Blankley's thesis is:
There is a historically fairly predictable pattern to the unfolding strategies and views of great wars. They often start with a morally ambiguous view of the enemy, a more limited conception of the war's magnitude and a restrained application of violent tactics. Eventually, moral clarity is obtained, war objectives expand -- often to grandiosity -- and tactics become ferocious.
And he thinks the Pope's speech marks the beginning of clarity --his evidence being that Henry Kissinger, the eminence gris of Realpolitik is talking like this:
we are witnessing a carefully conceived assault, not isolated terrorist attacks, on the international system of respect for sovereignty and territorial integrity. The creation of organizations such as Hezbollah and al-Qaida symbolizes the fact that transnational loyalties are replacing national ones. The driving force behind this challenge is the jihadist conviction that it is the existing order that is illegitimate."

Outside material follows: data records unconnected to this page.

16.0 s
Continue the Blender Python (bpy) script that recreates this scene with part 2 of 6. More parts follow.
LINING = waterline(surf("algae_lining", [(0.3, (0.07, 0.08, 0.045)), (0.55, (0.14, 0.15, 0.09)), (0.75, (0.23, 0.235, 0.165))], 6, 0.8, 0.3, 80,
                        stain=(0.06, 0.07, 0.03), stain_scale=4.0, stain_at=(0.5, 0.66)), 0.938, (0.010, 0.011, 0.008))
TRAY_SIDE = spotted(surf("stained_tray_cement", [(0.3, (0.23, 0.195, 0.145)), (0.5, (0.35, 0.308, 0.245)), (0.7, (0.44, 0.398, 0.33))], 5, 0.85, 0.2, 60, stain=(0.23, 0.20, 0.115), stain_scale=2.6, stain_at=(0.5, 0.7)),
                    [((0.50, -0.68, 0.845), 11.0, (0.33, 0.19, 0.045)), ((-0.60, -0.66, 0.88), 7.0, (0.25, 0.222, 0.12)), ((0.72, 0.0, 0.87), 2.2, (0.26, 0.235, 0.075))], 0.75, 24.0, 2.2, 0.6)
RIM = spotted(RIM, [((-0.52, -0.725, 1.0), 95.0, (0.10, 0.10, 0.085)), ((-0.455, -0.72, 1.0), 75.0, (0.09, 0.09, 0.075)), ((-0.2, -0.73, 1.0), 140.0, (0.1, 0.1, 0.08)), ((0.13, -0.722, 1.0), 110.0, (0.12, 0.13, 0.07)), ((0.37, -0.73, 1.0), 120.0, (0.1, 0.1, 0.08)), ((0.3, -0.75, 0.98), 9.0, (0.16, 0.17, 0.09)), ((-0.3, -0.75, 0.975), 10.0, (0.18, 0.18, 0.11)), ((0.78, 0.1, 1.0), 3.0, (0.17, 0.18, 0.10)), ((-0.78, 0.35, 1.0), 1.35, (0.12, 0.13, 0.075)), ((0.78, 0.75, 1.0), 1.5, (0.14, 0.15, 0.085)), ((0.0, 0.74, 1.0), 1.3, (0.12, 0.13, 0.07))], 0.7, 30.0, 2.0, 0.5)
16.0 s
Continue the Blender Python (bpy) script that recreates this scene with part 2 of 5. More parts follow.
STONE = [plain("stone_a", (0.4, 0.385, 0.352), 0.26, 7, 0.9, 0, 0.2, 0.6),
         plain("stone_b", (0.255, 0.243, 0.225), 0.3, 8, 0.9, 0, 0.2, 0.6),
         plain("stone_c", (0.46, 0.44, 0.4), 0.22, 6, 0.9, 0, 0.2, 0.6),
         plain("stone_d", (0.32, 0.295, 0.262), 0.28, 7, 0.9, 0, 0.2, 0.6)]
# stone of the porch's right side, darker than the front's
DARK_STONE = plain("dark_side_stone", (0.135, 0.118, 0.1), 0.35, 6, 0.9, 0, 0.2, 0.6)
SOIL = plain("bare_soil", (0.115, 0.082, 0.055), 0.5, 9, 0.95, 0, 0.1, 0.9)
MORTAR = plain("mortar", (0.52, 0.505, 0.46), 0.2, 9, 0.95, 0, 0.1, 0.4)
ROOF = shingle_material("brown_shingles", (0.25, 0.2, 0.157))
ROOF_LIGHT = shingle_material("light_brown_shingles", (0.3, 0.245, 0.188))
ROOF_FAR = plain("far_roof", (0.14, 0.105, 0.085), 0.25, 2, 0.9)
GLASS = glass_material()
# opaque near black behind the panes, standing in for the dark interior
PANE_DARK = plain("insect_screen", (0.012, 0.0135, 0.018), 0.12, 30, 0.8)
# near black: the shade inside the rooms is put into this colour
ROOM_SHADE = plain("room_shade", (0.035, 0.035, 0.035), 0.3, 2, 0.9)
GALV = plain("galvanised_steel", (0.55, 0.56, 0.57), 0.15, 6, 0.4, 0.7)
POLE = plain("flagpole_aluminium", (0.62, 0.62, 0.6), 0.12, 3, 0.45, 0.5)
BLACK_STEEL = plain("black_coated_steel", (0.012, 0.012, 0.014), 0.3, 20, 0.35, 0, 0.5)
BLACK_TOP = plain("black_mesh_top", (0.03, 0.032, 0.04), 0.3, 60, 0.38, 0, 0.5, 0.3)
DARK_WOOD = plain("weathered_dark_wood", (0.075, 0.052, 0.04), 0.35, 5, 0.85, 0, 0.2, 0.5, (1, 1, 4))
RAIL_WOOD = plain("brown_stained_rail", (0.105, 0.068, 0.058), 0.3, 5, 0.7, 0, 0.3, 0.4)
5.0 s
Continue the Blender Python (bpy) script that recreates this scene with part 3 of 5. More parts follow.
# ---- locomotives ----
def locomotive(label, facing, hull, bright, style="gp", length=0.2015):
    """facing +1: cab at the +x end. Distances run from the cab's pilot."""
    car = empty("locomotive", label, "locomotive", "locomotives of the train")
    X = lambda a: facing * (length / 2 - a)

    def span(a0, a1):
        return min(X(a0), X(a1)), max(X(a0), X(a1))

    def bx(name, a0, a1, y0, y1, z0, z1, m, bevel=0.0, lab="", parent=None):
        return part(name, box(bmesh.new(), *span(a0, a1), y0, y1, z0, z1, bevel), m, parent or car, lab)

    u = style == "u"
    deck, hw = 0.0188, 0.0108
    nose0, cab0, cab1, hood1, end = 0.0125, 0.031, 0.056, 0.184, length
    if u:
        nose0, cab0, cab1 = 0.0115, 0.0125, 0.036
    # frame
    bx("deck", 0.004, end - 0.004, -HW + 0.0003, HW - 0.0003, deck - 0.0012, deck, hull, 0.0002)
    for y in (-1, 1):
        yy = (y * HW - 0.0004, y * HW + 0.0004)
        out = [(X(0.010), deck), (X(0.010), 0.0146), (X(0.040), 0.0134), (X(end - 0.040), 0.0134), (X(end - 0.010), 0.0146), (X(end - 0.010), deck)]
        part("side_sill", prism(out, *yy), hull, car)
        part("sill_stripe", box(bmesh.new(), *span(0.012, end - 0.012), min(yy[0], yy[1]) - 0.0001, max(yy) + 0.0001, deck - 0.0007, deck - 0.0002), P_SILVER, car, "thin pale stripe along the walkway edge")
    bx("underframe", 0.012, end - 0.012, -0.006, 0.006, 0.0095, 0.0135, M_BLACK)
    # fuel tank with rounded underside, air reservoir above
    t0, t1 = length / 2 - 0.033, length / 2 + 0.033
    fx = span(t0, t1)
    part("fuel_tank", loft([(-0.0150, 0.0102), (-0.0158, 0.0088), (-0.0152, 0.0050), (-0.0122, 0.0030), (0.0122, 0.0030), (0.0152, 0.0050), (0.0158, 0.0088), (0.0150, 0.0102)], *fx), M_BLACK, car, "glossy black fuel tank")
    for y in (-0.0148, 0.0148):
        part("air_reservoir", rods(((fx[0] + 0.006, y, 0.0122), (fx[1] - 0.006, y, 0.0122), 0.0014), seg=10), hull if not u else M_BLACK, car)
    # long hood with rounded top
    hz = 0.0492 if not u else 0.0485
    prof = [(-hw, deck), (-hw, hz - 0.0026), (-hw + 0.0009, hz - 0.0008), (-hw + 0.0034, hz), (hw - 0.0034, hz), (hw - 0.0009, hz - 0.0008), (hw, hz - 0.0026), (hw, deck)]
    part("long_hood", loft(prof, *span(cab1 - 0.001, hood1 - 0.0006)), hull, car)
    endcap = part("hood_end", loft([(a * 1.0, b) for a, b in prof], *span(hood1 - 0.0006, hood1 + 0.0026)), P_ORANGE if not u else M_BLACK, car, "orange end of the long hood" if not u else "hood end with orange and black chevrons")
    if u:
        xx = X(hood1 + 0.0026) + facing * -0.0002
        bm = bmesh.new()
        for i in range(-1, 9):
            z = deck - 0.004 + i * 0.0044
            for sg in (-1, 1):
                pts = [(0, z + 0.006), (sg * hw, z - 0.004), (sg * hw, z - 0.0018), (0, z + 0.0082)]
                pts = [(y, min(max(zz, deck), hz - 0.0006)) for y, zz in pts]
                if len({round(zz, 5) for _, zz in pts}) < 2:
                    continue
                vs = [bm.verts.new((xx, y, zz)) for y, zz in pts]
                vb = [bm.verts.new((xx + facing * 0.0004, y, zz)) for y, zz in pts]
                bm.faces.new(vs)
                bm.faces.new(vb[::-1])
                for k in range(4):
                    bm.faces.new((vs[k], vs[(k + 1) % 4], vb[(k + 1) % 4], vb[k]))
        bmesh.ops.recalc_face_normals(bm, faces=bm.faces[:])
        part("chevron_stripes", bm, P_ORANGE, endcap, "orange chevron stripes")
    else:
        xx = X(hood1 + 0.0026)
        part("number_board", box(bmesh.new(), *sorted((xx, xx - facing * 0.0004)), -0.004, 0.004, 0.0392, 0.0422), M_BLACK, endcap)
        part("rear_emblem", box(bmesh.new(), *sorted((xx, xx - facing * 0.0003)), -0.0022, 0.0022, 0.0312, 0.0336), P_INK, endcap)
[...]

(See Abomb and Chavez' UN speeches for illustration. )He went on to warn:
"The debate sparked by the Iraq war over American rashness vs. European escapism is dwarfed by what the world now faces ... the common danger of a wider war merging into a war of civilizations against the backdrop of a nuclear-armed Middle East.
Hmm. For myself, I get nervous if I end up on the same side as Kissinger, but isn't this in essence what Cardinal Pell was saying obliquely in the ominously titled "Talk While We Can"?
Western democracies are at war with Islamic terrorists. Security agencies, including Australia's, are working regularly to thwart terrorist attacks. These Islamic terrorists want a clash of civilisations, they want the West to overreact, to make mistakes and so bring this Armageddon closer.
I do not believe that such a clash is inevitable, but with every massive and successful terrorist attack on the West we lurch closer to such a catastrophe. American anger if there was a succession of September 11-style events in the US does not bear contemplating.

In other words, Pell fears America could become like France and take a mess with us and we nuke you attitude. Yeah, I fear that too... and the moreso if the Dems take office, because they lack the will to take the fight to the enemy on conventional terms now . . .but not the rage to make us all go boom later.